## AIM
Restate the data below word for word. Skip any images it contains.

+++ AVAILABLE DATA +++

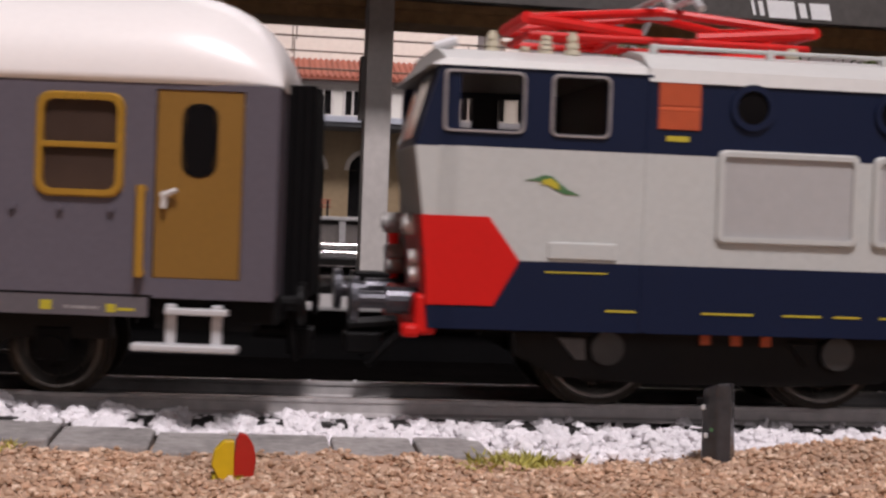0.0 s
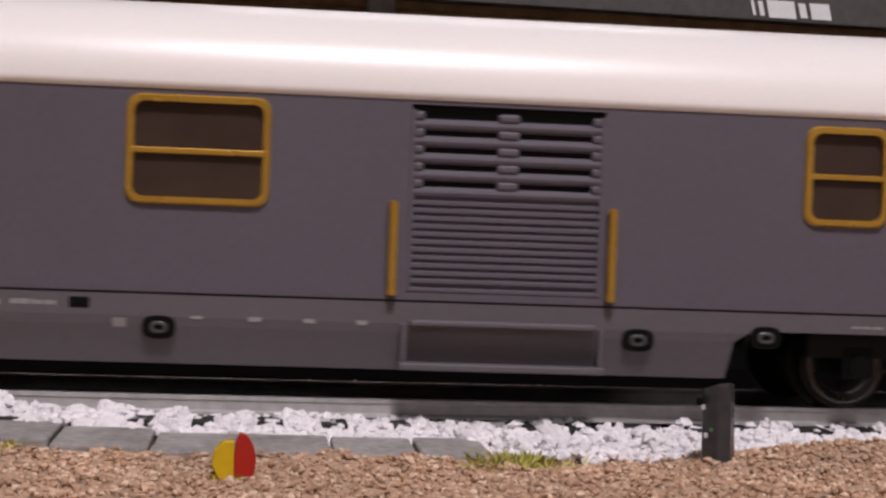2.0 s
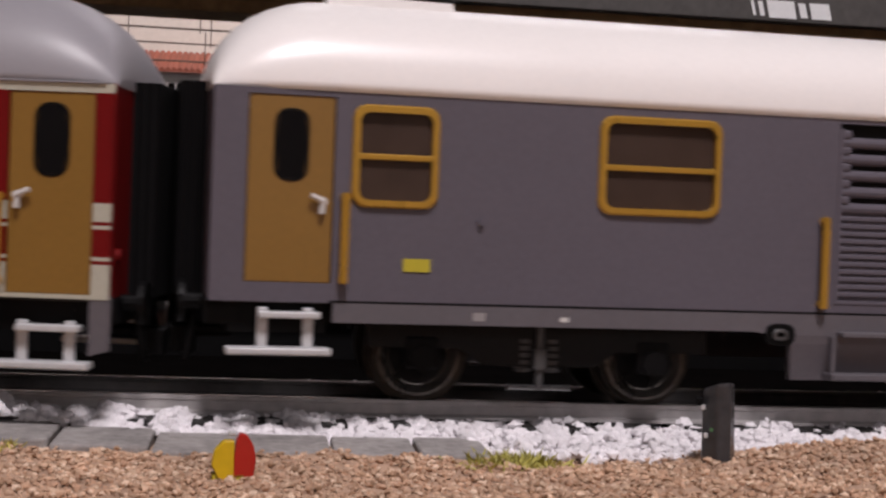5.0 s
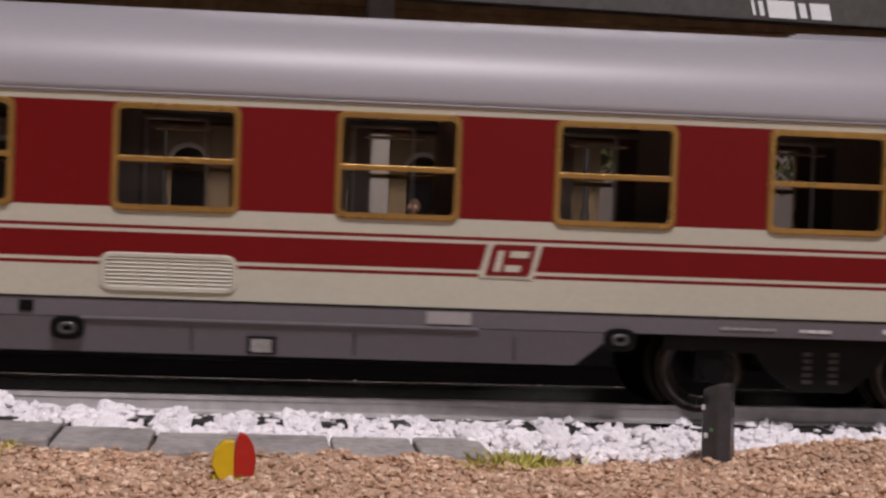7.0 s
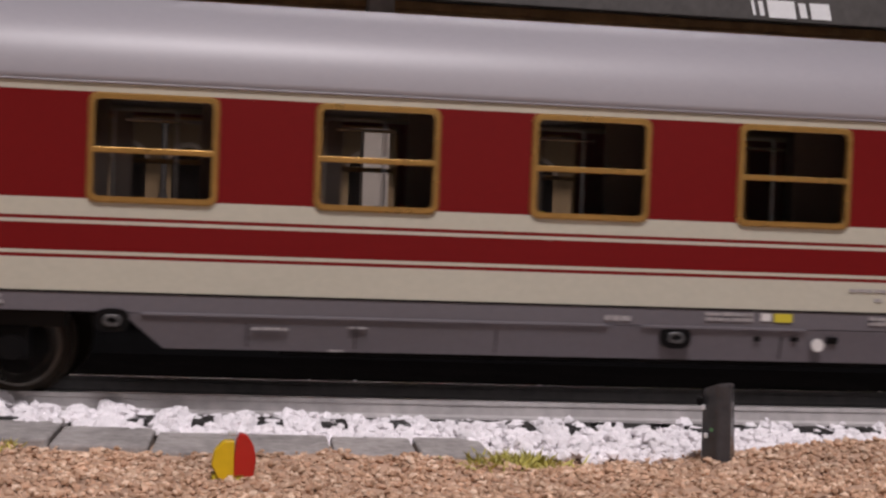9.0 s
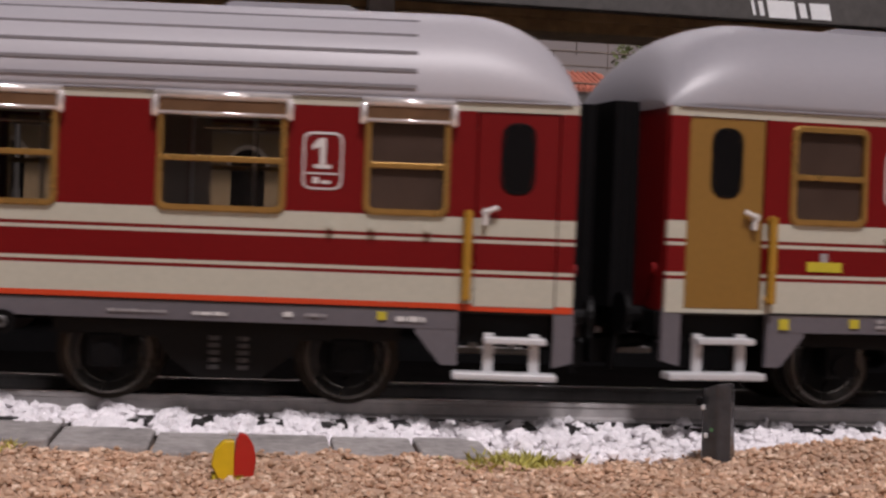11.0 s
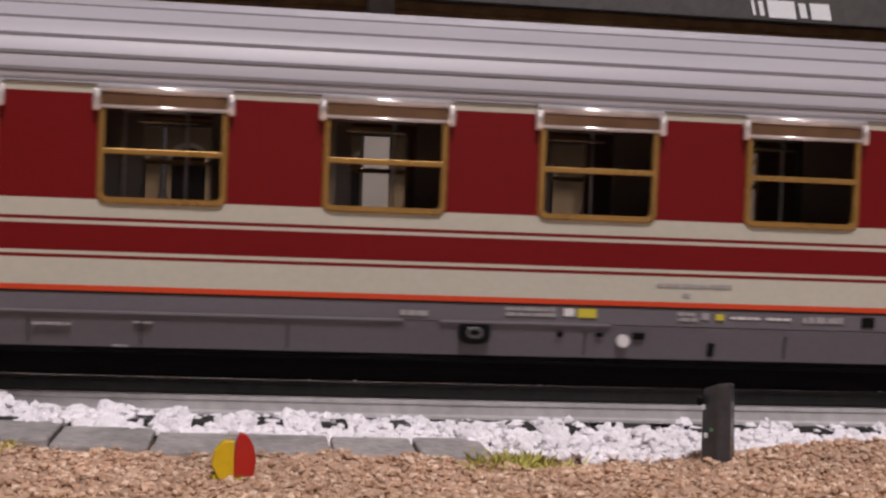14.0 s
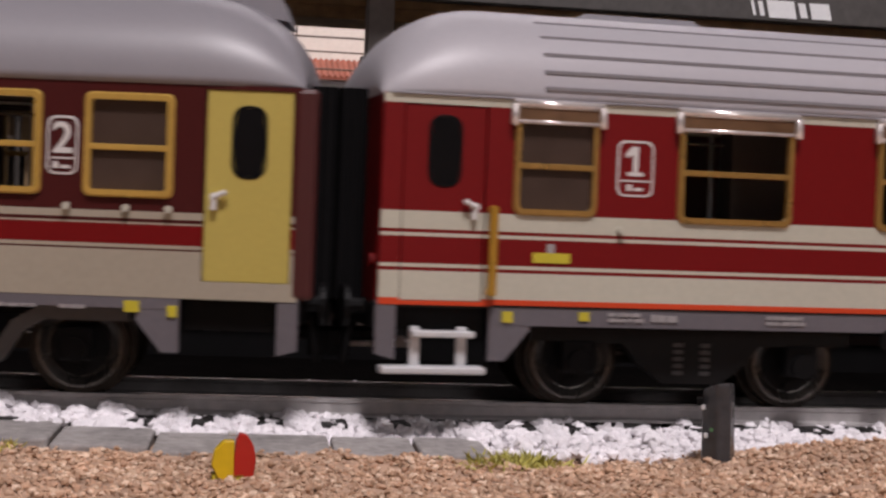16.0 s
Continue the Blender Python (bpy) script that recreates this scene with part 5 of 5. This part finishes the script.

+++

## TASK RESPONSE
0.0 s
2.0 s
5.0 s
7.0 s
9.0 s
11.0 s
14.0 s
16.0 s
Continue the Blender Python (bpy) script that recreates this scene with part 5 of 5. This part finishes the script.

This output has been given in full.